Energy West Mining Co., Huntington, Utah, must pay a withdrawal liability totaling $115 million to the United Mine Workers of America 1974 Pension Plan, Washington, a U.S. District Court judge recently ruled.
Judge Carl J. Nichols of the U.S. District Court in Washington ruled May 22 that the pension plan's actuarial assumptions and methods calculating Energy West's withdrawal liability were reasonable under the provisions of the Employee Retirement Income Security Act of 1974.
Energy West, a subsidiary of utility company PacifiCorp, withdrew from the $3.1 billion union pension plan in 2015 after closing its coal mine in Huntington, according to the court filing.

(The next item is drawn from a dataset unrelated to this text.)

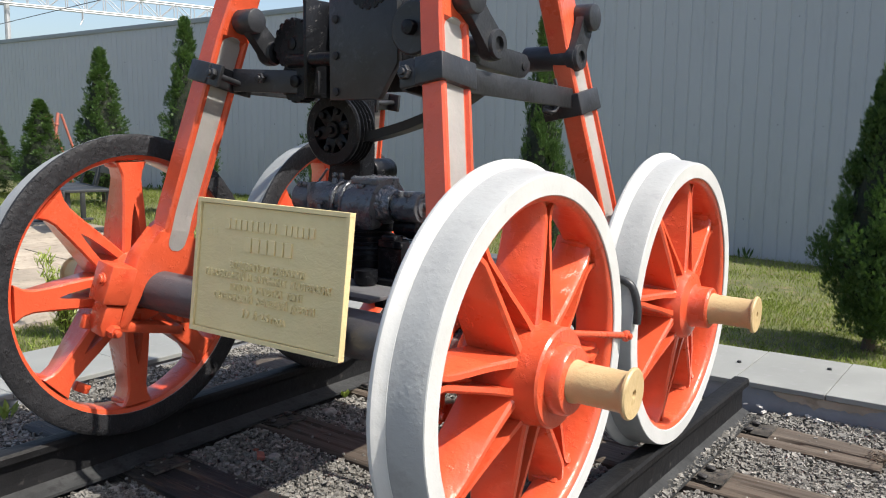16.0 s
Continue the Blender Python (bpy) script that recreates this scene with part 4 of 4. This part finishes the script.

The withdrawal liability from the multiemployer pension plan required the company to pay remaining vested benefits to Energy West's union participants.
When the pension plan calculated the liability at $115 million, Energy West took the plan to arbitration arguing the discount rate used to calculate the liability overstated the plan's unfunded vested liabilities due to the plan's projected insolvency in 2022, according to the filing.
Mr. Nichols ruled the plan's calculations were reasonable.
The Bipartisan American Miners Act of 2019 was signed into law in December. The law approved the transfer of funds from the Interior Department's Abandoned Mine Land fund to help cover the pension benefit obligations of the pension plan, which had at least $3 billion in unfunded liabilities.
Officials at Energy West and the pension plan could not be immediately reached for comment.